Sidi Chen - 陈 斯狄 | Queer Worlding & Body Archive

Would You Listen to My Confession?

I suspect my great-grandfather was queer.

 

I have been told that I greatly resemble him growing up, my look, my interests, my talents, my intellect, my responsibilities, my development. My development.

 

I was his reincarnation.

 

He went off the mainland to the Philippines to escape the war in his 30s, while leaving his wife and children behind. I have not told why he would make such a decision, and I have not yet come up with a rationale. And it wasn’t until years after that his ashes were brought home.

 

It is said he died from sickness.

 

I was resented by his wife, my great-grandmother, until upon my birth, when my sex was revealed. I wouldn’t know if I would resent her if I were born otherwise, bur growing up, I was her favorite.

 

I was her comfort, her relief, her hope, her console. I would go to her room to greet her the first thing after I came home from school, and sometimes before I went to school if she was awake early.

 

She broke her hip in her 80’s and was not able to walk until she’s gone. She wasn’t able to leave her room, the apartment, or her family. We lived on the top floor of a 6-story building without an elevator.
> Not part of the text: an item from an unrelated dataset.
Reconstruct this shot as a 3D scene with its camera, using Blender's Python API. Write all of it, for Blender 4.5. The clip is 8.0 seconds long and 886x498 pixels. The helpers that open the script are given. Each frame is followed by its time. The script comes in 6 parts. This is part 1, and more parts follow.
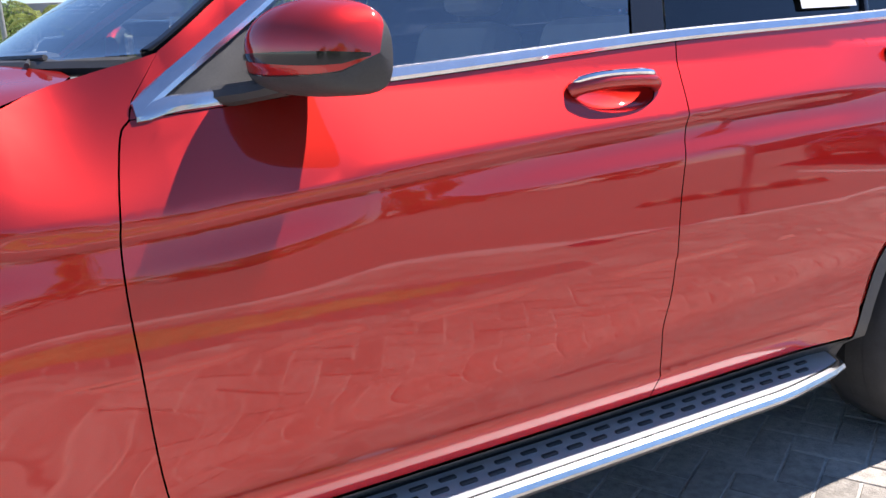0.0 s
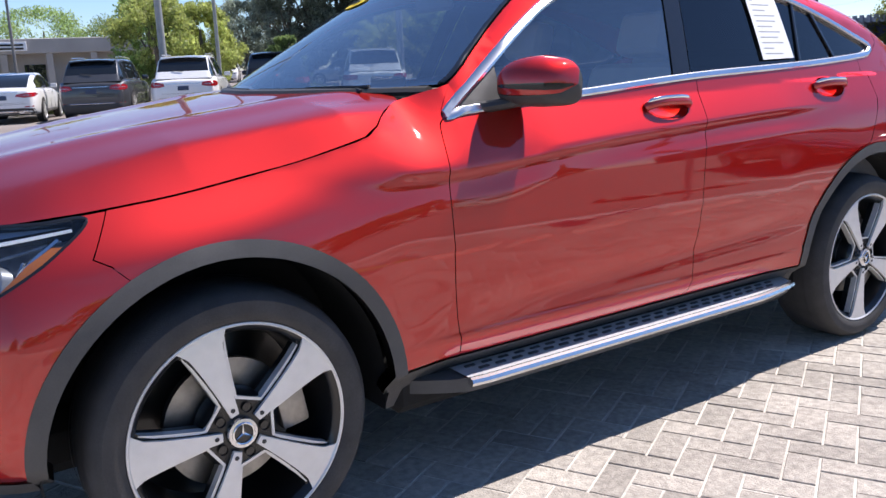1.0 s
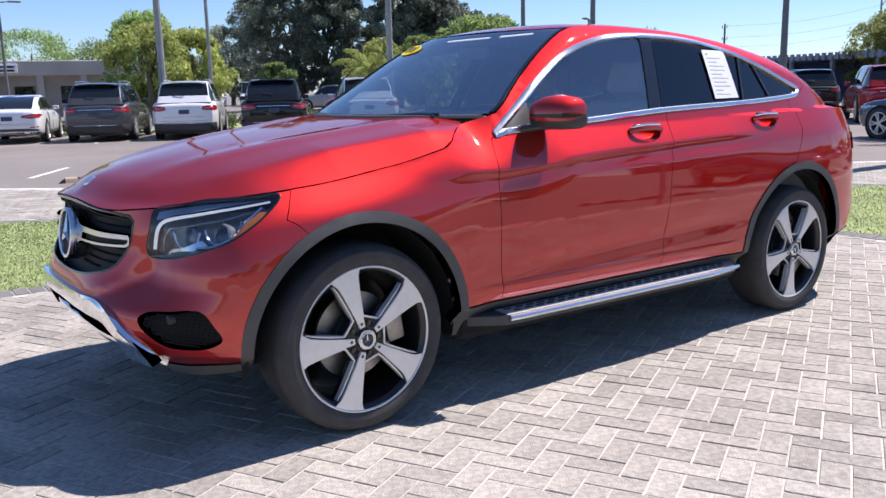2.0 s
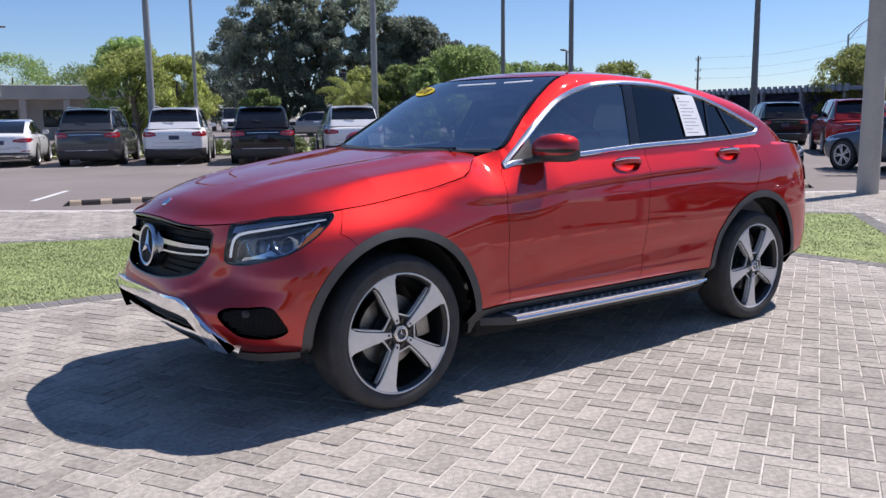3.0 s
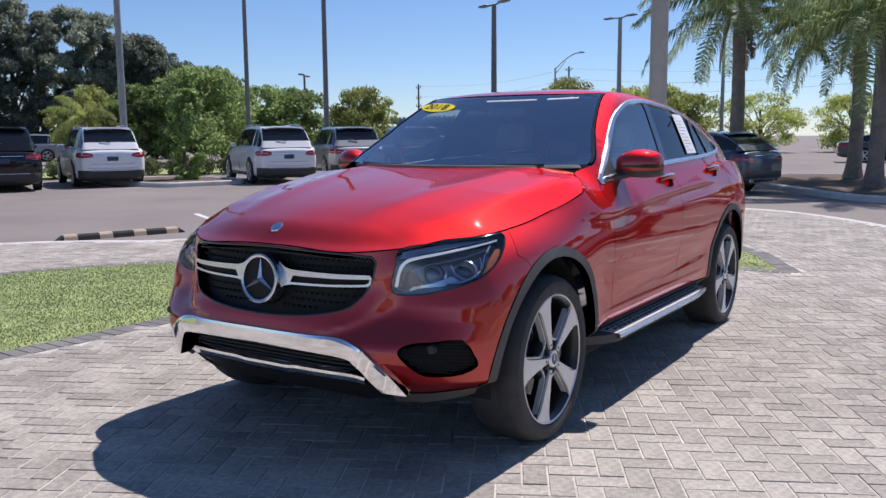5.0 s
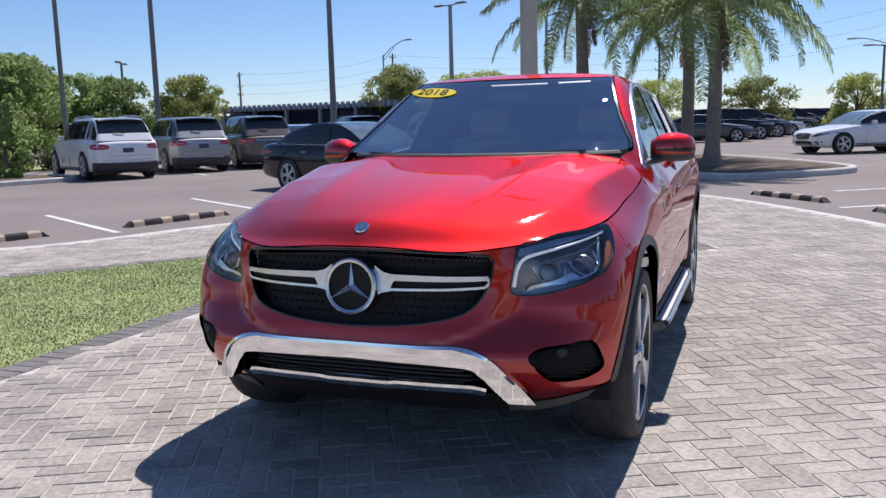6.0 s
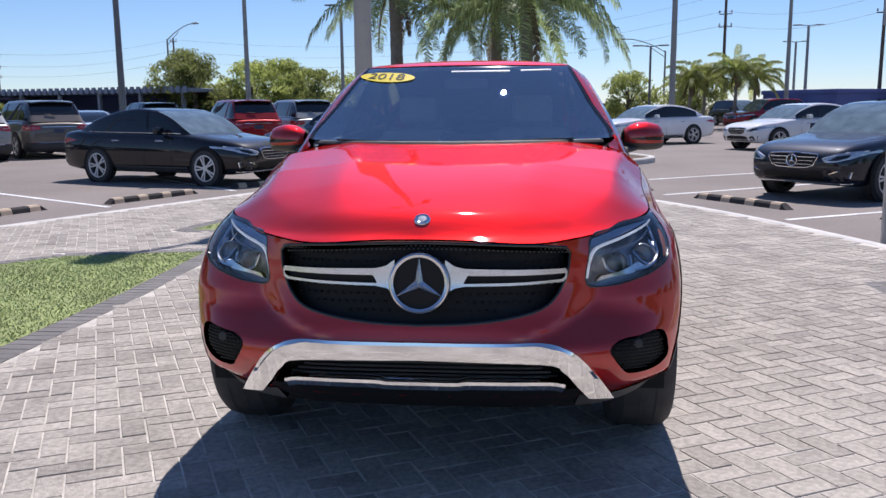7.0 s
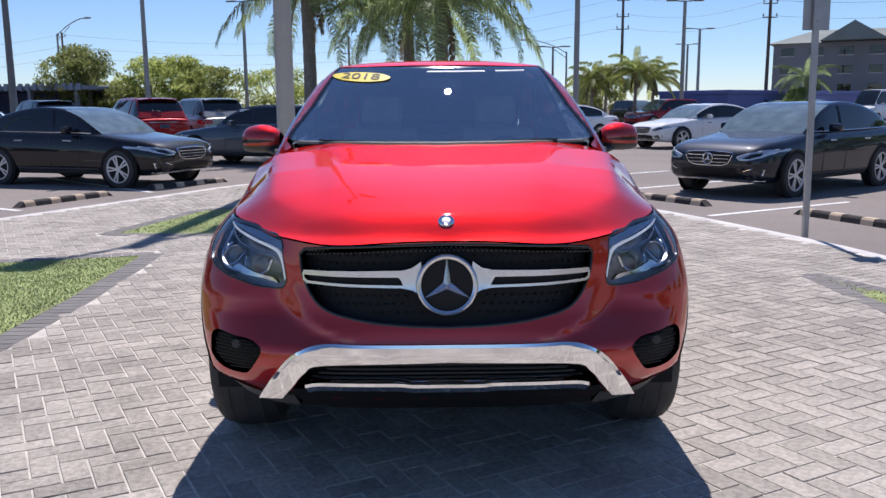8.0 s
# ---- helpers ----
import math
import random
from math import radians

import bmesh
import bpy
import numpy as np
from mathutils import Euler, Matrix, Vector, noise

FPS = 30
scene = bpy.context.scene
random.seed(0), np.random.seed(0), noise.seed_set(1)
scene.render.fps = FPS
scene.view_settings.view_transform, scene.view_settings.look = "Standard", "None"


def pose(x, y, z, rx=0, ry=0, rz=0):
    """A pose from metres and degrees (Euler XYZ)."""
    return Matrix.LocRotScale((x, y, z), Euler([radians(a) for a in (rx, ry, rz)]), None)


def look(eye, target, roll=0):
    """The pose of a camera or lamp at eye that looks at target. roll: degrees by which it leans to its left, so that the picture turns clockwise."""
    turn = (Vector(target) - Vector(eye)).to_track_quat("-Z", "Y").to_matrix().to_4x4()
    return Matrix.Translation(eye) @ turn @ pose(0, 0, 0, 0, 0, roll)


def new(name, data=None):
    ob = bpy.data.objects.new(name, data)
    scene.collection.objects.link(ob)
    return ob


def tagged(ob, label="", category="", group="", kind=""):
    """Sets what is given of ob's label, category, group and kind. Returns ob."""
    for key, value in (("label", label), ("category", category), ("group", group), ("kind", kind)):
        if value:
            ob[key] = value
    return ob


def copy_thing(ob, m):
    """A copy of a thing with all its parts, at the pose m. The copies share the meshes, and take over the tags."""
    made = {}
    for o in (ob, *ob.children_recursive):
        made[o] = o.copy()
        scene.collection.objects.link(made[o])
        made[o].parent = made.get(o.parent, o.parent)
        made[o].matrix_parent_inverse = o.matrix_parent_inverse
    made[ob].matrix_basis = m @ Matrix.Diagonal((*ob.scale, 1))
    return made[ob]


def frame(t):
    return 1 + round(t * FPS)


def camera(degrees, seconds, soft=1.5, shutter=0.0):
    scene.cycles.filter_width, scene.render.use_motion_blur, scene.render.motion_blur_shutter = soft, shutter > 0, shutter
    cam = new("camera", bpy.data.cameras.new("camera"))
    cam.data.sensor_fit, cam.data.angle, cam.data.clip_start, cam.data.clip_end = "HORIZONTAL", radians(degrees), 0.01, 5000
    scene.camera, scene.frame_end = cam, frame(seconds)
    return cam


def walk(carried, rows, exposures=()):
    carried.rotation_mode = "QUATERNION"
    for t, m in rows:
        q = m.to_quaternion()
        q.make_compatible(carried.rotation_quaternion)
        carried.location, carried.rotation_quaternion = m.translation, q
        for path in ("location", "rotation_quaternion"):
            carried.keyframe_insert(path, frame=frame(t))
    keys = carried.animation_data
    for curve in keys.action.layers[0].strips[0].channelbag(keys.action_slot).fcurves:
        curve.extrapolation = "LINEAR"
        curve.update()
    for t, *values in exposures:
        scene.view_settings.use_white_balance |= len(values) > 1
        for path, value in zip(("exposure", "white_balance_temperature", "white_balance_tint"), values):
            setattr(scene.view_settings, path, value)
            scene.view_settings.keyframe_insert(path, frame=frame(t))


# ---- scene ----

It was our escape, but it was her cage.

 

The irony was that the only time when she was able to leave the apartment was during the Chi-chi Earthquake on September 21st, 1999, in Taiwan. The earthquake shocked through the Strait, and as the building was evacuated, we carried her down. She felt the tremors of mother earth again long after being able to set a foot on.

 

She passed away a few years later at the age of 93. She had lived almost a century, and had witnessed the new millennium, which she wished everyone in the family “Happy Birthday” for. That’s what she would say to all good things. She had seen so much and told me so much, but never about her husband, my great-grandfather. She would just hold onto my hands and say “good, good” with such warmth and light in her eyes.

 

The night when she passed on, I wasn’t there with her. I was told at 3 am, and that I didn’t need to be there. There was an option, and I made a decision that I immediately know I would regret. I regretted it. I regret my whole life. I betrayed her again just like her husband. I would never know what she would have told me for the final time.

 

“Can you hear me, let me tell you some truth.”

 

I keep on imaging her last words for me, but my guilt comes from this undeniable sense of betrayal.

 

I was her comfort, her relief, her hope, her console, and I wasn’t there for her again, and again. 

 

I was her cage.

 

She passed on when I was 11 years old. I was busy touching each others’ crotches with my classmates. I also started shoplifting after her death and was caught a few weeks later.

 

I wasn’t falling into a self-destructive mode or yearning for attention. I was trying to make sense of something, something that’s fundamental to me, something that she would have told me that early morning.

 

Something to set me free.

 

Years later I knew I am queer, and I left my family to escape wars with them. Would this be what she were telling me?

 

I look for reconciliations when I see her and my great-grandfather’s pictures on the wall next to each other. She was the great-grandmother I knew, old, freckled, silver hair. And he was young, handsome, dashing, but I don’t realize that we don’t look the same at all.